- Born: Gabrielle Catherine Westbrook-Patrick 28 January 1996 (age 30) Auckland, New Zealand
- Occupation: Model
- Modeling information
- Height: 175 cm (5 ft 9 in)
- Hair color: Brown
- Eye color: Blue

= Gabby Westbrook-Patrick =

New Zealand-born Australian model

Gabrielle Catherine Westbrook-Patrick (born 28 January 1996) is a New Zealand-Australian model. She is the first model of Samoan descent to be on a cover of Elle, Harper's Bazaar, and Marie Claire.

==Early life==
Westbrook was born in Auckland, New Zealand as an only child. Her family moved to Australia when she was two.
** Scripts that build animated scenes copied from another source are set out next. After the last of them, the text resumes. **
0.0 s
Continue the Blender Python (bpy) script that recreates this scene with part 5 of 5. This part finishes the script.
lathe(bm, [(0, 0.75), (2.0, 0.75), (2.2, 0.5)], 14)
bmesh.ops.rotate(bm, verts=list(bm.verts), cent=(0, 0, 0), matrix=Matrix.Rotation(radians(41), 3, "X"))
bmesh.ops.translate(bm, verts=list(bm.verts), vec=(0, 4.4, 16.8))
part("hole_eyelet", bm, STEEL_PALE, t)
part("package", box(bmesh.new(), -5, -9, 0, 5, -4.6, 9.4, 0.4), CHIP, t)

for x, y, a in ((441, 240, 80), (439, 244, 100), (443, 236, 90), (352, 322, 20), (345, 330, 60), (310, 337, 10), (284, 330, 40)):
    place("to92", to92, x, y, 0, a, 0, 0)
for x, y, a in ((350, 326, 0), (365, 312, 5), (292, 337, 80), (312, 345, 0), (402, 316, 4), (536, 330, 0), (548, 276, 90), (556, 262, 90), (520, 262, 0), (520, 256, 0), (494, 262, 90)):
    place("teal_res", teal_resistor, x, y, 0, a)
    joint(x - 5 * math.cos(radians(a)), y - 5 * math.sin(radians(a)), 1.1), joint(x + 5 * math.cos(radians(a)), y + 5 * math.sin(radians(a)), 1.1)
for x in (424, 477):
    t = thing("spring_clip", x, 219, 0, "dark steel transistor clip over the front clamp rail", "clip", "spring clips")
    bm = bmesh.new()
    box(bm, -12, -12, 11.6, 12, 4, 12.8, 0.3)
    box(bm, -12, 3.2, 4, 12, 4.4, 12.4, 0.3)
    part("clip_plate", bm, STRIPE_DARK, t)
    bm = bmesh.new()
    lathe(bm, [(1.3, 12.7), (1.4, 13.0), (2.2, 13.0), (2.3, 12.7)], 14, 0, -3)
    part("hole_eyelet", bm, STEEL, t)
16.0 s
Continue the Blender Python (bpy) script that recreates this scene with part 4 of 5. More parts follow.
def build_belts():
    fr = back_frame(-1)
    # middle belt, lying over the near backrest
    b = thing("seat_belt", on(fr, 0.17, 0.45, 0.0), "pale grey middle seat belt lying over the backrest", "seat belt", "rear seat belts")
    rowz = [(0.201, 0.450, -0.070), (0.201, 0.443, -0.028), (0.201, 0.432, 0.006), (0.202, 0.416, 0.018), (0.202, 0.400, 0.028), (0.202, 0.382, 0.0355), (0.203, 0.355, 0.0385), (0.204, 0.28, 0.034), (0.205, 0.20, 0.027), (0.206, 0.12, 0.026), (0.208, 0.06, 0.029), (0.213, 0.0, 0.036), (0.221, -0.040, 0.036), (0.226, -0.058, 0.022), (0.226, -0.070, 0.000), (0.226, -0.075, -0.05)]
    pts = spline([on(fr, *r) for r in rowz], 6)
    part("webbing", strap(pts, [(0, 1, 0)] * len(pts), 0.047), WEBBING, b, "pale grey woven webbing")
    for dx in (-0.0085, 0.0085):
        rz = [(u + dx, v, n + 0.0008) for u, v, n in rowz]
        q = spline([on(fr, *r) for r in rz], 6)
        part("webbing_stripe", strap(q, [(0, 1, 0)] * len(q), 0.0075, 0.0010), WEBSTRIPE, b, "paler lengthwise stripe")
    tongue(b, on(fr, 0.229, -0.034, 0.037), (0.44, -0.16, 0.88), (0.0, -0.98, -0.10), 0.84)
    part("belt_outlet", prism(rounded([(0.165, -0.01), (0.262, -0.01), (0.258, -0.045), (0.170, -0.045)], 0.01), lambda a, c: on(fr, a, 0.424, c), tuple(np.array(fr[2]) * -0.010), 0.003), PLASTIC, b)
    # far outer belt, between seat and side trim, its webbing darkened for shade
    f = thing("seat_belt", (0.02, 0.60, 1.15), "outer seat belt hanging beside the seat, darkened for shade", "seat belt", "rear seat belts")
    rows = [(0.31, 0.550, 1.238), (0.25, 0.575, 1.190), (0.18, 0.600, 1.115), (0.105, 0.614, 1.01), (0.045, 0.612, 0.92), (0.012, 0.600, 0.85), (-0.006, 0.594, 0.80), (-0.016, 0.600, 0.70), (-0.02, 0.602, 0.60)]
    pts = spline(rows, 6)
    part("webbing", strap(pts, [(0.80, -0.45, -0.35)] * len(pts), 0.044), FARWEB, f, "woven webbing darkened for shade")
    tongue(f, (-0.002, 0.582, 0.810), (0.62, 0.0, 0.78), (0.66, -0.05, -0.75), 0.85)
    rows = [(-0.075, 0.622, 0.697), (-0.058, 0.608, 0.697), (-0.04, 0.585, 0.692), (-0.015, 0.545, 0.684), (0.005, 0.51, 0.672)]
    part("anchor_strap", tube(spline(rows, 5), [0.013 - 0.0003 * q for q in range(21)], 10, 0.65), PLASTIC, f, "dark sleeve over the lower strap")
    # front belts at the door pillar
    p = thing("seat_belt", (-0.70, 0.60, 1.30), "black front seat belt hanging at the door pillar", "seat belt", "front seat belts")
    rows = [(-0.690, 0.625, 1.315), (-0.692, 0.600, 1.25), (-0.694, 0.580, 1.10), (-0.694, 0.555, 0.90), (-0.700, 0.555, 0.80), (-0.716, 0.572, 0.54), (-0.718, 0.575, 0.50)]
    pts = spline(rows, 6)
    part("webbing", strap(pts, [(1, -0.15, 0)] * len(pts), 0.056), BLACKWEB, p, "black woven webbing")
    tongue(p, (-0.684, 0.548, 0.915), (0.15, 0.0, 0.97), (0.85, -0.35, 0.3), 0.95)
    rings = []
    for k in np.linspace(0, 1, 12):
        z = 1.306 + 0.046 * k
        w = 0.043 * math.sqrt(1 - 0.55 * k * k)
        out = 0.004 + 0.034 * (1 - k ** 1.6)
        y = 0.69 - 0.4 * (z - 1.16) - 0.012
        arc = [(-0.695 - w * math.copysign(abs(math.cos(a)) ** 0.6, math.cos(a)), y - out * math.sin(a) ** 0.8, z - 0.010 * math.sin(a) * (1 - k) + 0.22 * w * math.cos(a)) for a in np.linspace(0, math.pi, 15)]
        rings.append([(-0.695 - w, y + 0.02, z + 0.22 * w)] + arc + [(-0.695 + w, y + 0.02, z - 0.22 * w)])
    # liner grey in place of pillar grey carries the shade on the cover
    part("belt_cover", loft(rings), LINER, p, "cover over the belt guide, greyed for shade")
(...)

She is of Samoan, Irish, German, and English descent.

Westbrook started out as a child model but did not officially sign with a major agency until 2012. She grew up in the Paddington area of Sydney and attended Ascham School before moving to New York to pursue an international modeling career.

== Career ==
At the age of 15, Westbrook was discovered by Kathy Ward, owner of Chic Model Management at The Girlfriend Model Search, the same competition that launched Miranda Kerr's career.
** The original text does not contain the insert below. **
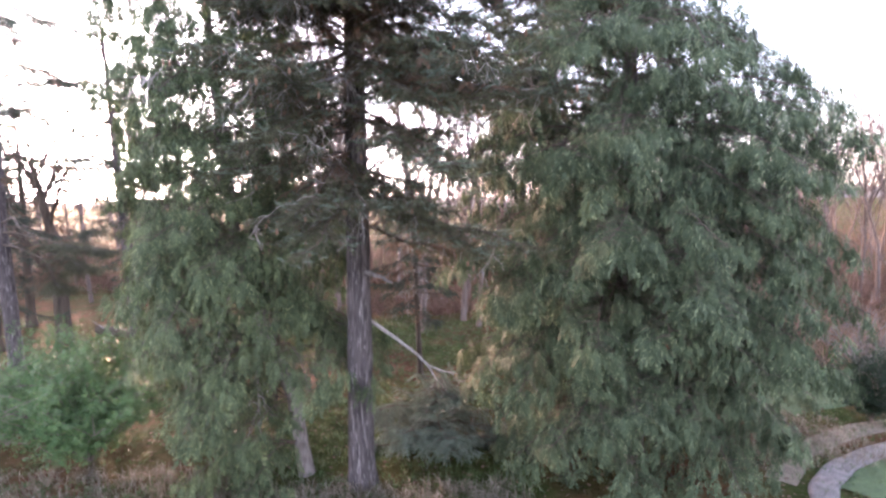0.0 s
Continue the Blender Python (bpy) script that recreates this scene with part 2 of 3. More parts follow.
# ---- firs ----
def cone_mesh(length):
    u = np.linspace(0, 1, 8)
    pts = np.stack([0.02 * u * length, 0 * u, -u * length], -1)
    v, f = tubes([(pts, 0.018 * np.sin(np.pi * (0.06 + 0.9 * u)) ** 0.6 * (1 + 0.18 * (np.arange(8) % 2)))], 7)
    return mesh_from("cone", v, f, M_CONE)


CONE = [cone_mesh(0.075), cone_mesh(0.09), cone_mesh(0.10)]


def bough_line(root, tip, sag, rise, rng, n=18):
    """A bough's line from root to tip: it rises at first, sags, wanders and turns up at the end."""
    root, tip = np.asarray(root, float), np.asarray(tip, float)
    u = np.linspace(0, 1, n)[:, None]
    p = root + (tip - root) * u
    side = unit(cross(tip - root, (0, 0, 1)))
    length = np.linalg.norm(tip - root)
    p[:, 2:] += rise * length * np.sin(np.pi * u) - sag * length * np.sin(np.pi * u) * u
    fade = np.minimum(1, u * 2.5)
    for k in (1, 2, 3):
        wave = np.sin(u * rng.uniform(3, 6) * k + rng.uniform(0, 6)) * fade * length * 0.045 / k
        p += side * wave
        p[:, 2:] += np.sin(u * rng.uniform(3, 6) * k + rng.uniform(0, 6)) * fade * length * 0.028 / k
    return p


def fir_bough(tree, p, rng, needles, wood, thick=0.05, bare=0.25, dense=1.0, spread=0.85, twigs=6, cones=0, hang=0.3, dead=0.17, shoots=0.0, grain=1.0):
    """One bough along p: wood, flat fans of side branchlets with needles, and grey dead twigs that hang from it."""
    n = len(p)
    u = np.linspace(0, 1, n)
    length = np.sum(np.linalg.norm(np.diff(p, axis=0), axis=1))
    limb_v, limb_f = tubes([(p, thick * (1 - 0.85 * u) + 0.004)], 7 if grain < 1.5 else 4)
    limb = part("bough", mesh_from("bough", limb_v, limb_f, wood, True), tree)
    paths, live, gone, young = [], [], [], []
    count = max(4, int(length / 0.17 * dense / grain ** 0.5))
    down, m = np.array([0, 0, -1.0]), 6 if grain < 1.3 else 4
    for k in range(count):
        f = bare + (1 - bare) * (k + rng.random()) / count
        i = min(n - 2, int(f * (n - 1)))
        a = p[i] + (p[i + 1] - p[i]) * (f * (n - 1) - i)
        fwd = unit(p[i + 1] - p[i])
        along = (f - bare) / (1 - bare)
        for s in (-1, 1):
            if rng.random() < 0.13:
                continue
            side = unit(cross(fwd, (0, 0, 1))) * s
            reach = spread * (0.25 + 0.75 * math.sin(math.pi * (along * 0.68 + 0.24)) ** 0.8) * rng.uniform(0.4, 1.15) * min(1, length / 3)
            d = unit(side * rng.uniform(0.5, 1.0) + fwd * rng.uniform(0.5, 1.1) + np.array([0, 0, rng.uniform(-0.28, 0.16)]))
            uu = np.linspace(0, 1, m)[:, None]
            fall = rng.uniform(0.1, 1.0) * hang
            b = a + d * reach * uu + down * reach * (fall * 2 * uu ** 2 - fall * 1.3 * uu ** 4) + rng.normal(0, 0.025, (m, 3)) * uu
            paths.append((b, 0.007 * (1 - 0.7 * uu[:, 0])))
            steps = max(3, int(reach / 0.048 / grain))
            rusty = along < 0.45 and rng.random() < dead * 2
            g = (np.arange(steps) + rng.random(steps)) / steps
            j = np.minimum(m - 2, (g * (m - 1)).astype(int))
            c = b[j] + (b[j + 1] - b[j]) * (g * (m - 1) - j)[:, None]
            t = normal(b[j + 1] - b[j])
            e = normal(cross(t, np.array([0, 0, 1.0]))) * np.where(np.arange(steps) % 2, 1, -1)[:, None]
            lift = np.zeros((steps, 3))
            lift[:, 2] = rng.uniform(-0.7, 0.25, steps) * (0.4 + hang)
            v = normal(t * rng.uniform(0.6, 0.9, (steps, 1)) + e * rng.uniform(0.3, 0.75, (steps, 1)) + lift)
            up = np.array([0, 0, 1.0]) + rng.normal(0, 0.25, (steps, 3))
            new_tip = (rng.random(steps) < shoots) & (g > 0.5) & (along > 0.35)
            v[new_tip] = normal(v[new_tip] + np.array([0, 0, 0.7]))
            row = np.concatenate([c, v, up, rng.uniform(0.16, 0.28, (steps, 1)) * (1.1 - 0.4 * g[:, None]) * grain ** 0.6], 1)
            row[new_tip, 9] *= 1.25
            young.append(row[new_tip])
            (gone if rusty else live).append(row[~new_tip])
    live, gone, young = (np.concatenate(some) if some else np.zeros((0, 10)) for some in (live, gone, young))
    v, f = tubes(paths, 3)
    tagged(part("fine_branchwork", mesh_from("fine_branchwork", v, f, M_BARK_DARK, True), limb), kind="stuff")
    for name, some, mat in (("needles", live, needles), ("dead_needles", gone, M_DEADLEAF), ("fresh_growth", young, M_FIR_TIP)):
        if len(some):
            v, f = strew(FIR_T, some[:, :3], some[:, 3:6], some[:, 6:9], some[:, 9], rng)
            tagged(part(name, mesh_from(name, v, f, mat), limb), kind="stuff")
    if twigs:
        lines = []
        for k in range(twigs):
            f = rng.uniform(bare * 0.5, 0.95)
            a = p[min(n - 1, int(f * (n - 1)))]
            e = rng.normal(0, 1, 3) * (0.7, 0.7, 0)
            ln = rng.uniform(0.2, 0.5)
            uu = np.linspace(0, 1, 6)[:, None]
            main = a + e * ln * 0.9 * uu ** 0.7 + np.array([0, 0, -ln * rng.uniform(0.3, 1.1)]) * uu ** 1.6 + rng.normal(0, 0.03, (6, 3)) * uu
            lines.append((main, 0.0085 * (1 - 0.6 * uu[:, 0])))
            for q in range(rng.integers(4, 9)):
                b = main[rng.integers(1, 6)]
                ee = np.array([rng.normal(0, 0.16), rng.normal(0, 0.16), -rng.uniform(0.05, 0.34)])
                lines.append((b + ee * np.linspace(0, 1, 4)[:, None] + rng.normal(0, 0.012, (4, 3)), np.linspace(0.0055, 0.003, 4)))
        v, f = tubes(lines, 3)
        tagged(part("dead_branchwork", mesh_from("dead_branchwork", v, f, M_TWIG, True), limb, "bare grey hanging twigs"), kind="stuff")
    if cones:
        for k in range(cones):
            a = live[rng.integers(len(live) // 2, len(live)), :3] + (0, 0, -0.05)
            part("cone", CONE[k % len(CONE)], limb).location = a
    return limb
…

In 2013 she was selected to be the face of the L’Oréal Melbourne Fashion Festival. She has been on the cover of magazines such as Elle (Australia), Harper's Bazaar (Turkey), and Marie Claire (Malaysia). Her modeling portfolio includes features in magazines such as Vogue and RUSSH. Westbrook has done advertising campaigns for brands such as Dolce and Gabbana, Armani, Vera Wang, Elizabeth Arden and Elie Saab. She also starred in a Diesel Campaign with actor, Colton Haynes, photographed by Nick Knight (photographer).

On November 7, 2024, Westbrook made $2570 on a poker live stream, presented by the Hustler Casino Live, which featured amateur and poker pros.